Green Card Information: What happens if my green card expires?

What happens if my green card expires?What happens if your green card expires?

If you have a 10-year green card, you will not lose your status as a permanent resident just because your card expires. This does not mean that renewing your green card is optional. It is very important that you renew your green card on time. At a minimum, your green card is your proof of your lawful immigration status. If you allow it to expire, you may find that you have trouble getting a job, a driver’s license or other public benefits. In addition, if you travel outside of the United States with an expired green card, you may not be allowed to reenter the United States with it.

If you are a conditional permanent resident with a 2-year green card, your permanent resident status will end if you do not file you I-751 on time. This means that you could face deportation proceedings in immigration court. I can guarantee you that submitting the I-751 on time to renew your green card is much less expensive and stressful than having to go to immigration court in order to save your green card.

How do you lose your permanent resident status?

The three common ways in which you can lose your lawful permanent resident status are:

1) Abandonment of status. Abandonment is treated as a question of intent. The general rule is that you will be considered to have abandoned your permanent resident status if you are absent from the United States for more than one year. Absences of between six months and one year generally create a rebuttable presumption that you have abandoned your permanent resident status. It is often much easier to resolve abandonment issues if you address them before you have been outside the United States for an extended period of time. You should consult with an immigration attorney if you plan to stay outside the United States for an extended period of time. You should also consult with an immigration lawyer if your circumstances change during a trip abroad and you find yourself in a situation where you will be outside of the United States for an extended period of time. Any delay in addressing these issues could lead to the loss of your permanent status.

2) Removal or deportation. You can lose your green card if you are faced with removal or deportation proceedings in immigration court. You are subject to removal proceedings as long as you are a lawful permanent resident. Once you become a U.S. citizen you are no longer subject to removal proceedings. Because removal proceedings can lead to the loss of your permanent resident status, you should consult with an immigration attorney as soon as you learn that you must appear in immigration court.

3) Rescission of adjustment. Rescission of adjustment only applies to people who obtained their lawful permanent resident status through the adjustment of status process. Through this process, you may lose your permanent resident status if you were not eligible for permanent resident status at the time you obtained your green card. Rescission can only take place within five years of your adjustment of status. If you receive a rescission notice from the government you should immediately contact an immigration attorney. You will only have a short amount of time to respond to a rescission notice.

Renewing Your Green Card

If you are in the United States and your 10-year Green Card has expired or will expire within the next 6 months, you may renew your green card by filing a green card renewal application on Form I-90. You may also be eligible to file your Form I-90 online.

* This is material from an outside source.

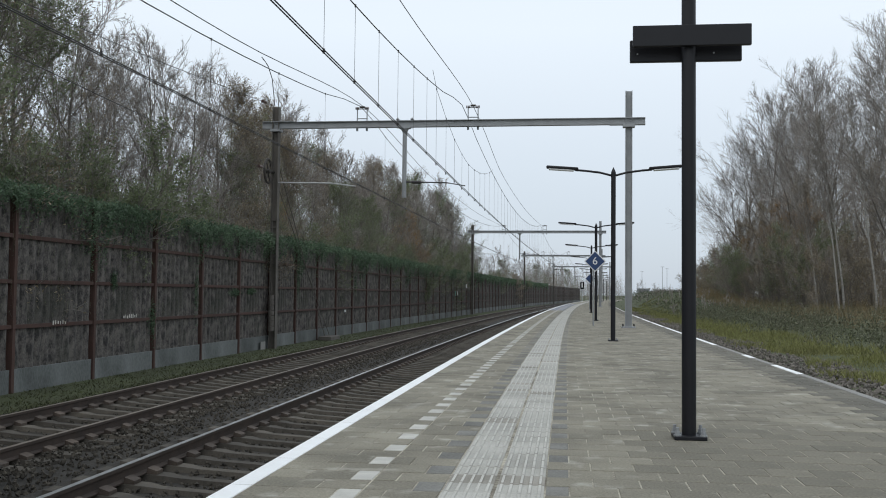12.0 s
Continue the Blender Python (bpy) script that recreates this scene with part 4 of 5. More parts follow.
def along(pts, f):
    x = min(0.9999, max(0.0, f)) * (len(pts) - 1)
    i = int(x)
    return pts[i].lerp(pts[i + 1], x - i), (pts[i + 1] - pts[i]).normalized()


def make_tree(name, label, seed, height, leaves, leaf_mat, bark="bark", spread=0.34, low=0.2, limbs=18, lean=0.7, subs=7, twigs=6, fine=5, stems=1, leaf_size=0.03, leaf_low=0.0, lift=0.09, girth=0.010):
    """Trunk, limbs, branches, twigs and fine twigs, each finer than the last, with leaves at the tips."""
    r = random.Random(seed)
    root = tagged(new(name), label, "tree" if height > 6 else "shrub", "trees along the railway" if height > 6 else "shrubs")
    bv, bf, tv, tf, lv, lf, tips = [], [], [], [], [], [], []
    for stem in range(stems):
        up = turned(Vector((0, 0, 1)), r.uniform(0.02, 0.07) if stems == 1 else r.uniform(0.1, 0.55), r)
        h = height * (0.96 if stems == 1 else r.uniform(0.6, 0.95))
        off = 0.35 * (stems > 1)
        trunk = wander(Vector((r.uniform(-off, off), r.uniform(-off, off), -0.25)), up, h, 9, r, 0.10, 0.06)
        base = height * (girth if stems == 1 else 0.006)
        radii = [base * (1 - 0.93 * i / 9) * (1.3 if i == 0 else 1) for i in range(10)]
        limb(bv, bf, trunk, radii, 7)
        count = max(3, limbs // stems)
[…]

If you are outside of the United States when your Green Card expires and you have not applied for the renewal card prior to your departure, you should contact the nearest U.S. Consulate, USCIS office, or U.S. port of entry before attempting to file Form I-90 for a renewal card.

About Kimberley Schaefer

Kimberley Schaefer is an immigration lawyer with offices in Boise, ID and Rexburg, Idaho. She helps future Americans become citizens by assisting them with immigrant visas, fiance visas, adjustment of status and green card applications, applying for immigration waivers, fighting deportation and applying for asylum. To contact her, you can call (208) 918-0852 or send Kimberley an email now.


  1. Richard Preuss says

    My name is Richard and I immigrated to US in 1975. I received my green card in 1978 (through marriage). In 1987 I got in trouble with the law (drug related), and I served 1 year in CA State Prison. After I served my time, I had a hearing in immigration court, and the judge let me stay in the US. Unfortunately, I got in trouble again in 1995 – I got arrested for DUI and for possession of the controlled substance (police found on me a little plastic bag with unmeasurable amount of white powder). I was trying to fight it, went on trial and lost it (it got me a second felony). I got a replacement green card in 1996 and it expired in 2006. I am currently transferring to from community college to UC Berkeley ( yes, I slowed down, and I am trying to become a lawyer at 64). Today, I filled out the residency statement (for UC), and I got an email from the Residence Affairs Officer that they want to see my green card. Here is the question: has my status changed because of the expired green card? Should I try to re-apply for the new card? Is there anyway to take care of this problem? I live in LA for almost 40 years, and I had a successful career in the entertainment industry, I am a homeowner, and I pay taxes. I would appreciate your comments- Richard

    • Kimberley Schaefer says


      You should schedule a consultation with an immigration lawyer so that you can have a lawyer review your situation in detail. In particular, your lawyer will need to review the court records from each of your convictions in order to determine the possible immigration consequences that could result from your convictions.

      In most cases a person does not lose their status as a permanent resident just because their 10-year green card expires and they can renew their green card. However, part of this process is a background and criminal records check. You should consult with a lawyer before you renew your green card or travel outside the United States so that you understand whether you may be found to be deportable or inadmissible. If you are deportable or inadmissible, your lawyer can help you identify whether you have any options for maintaining your permanent resident status.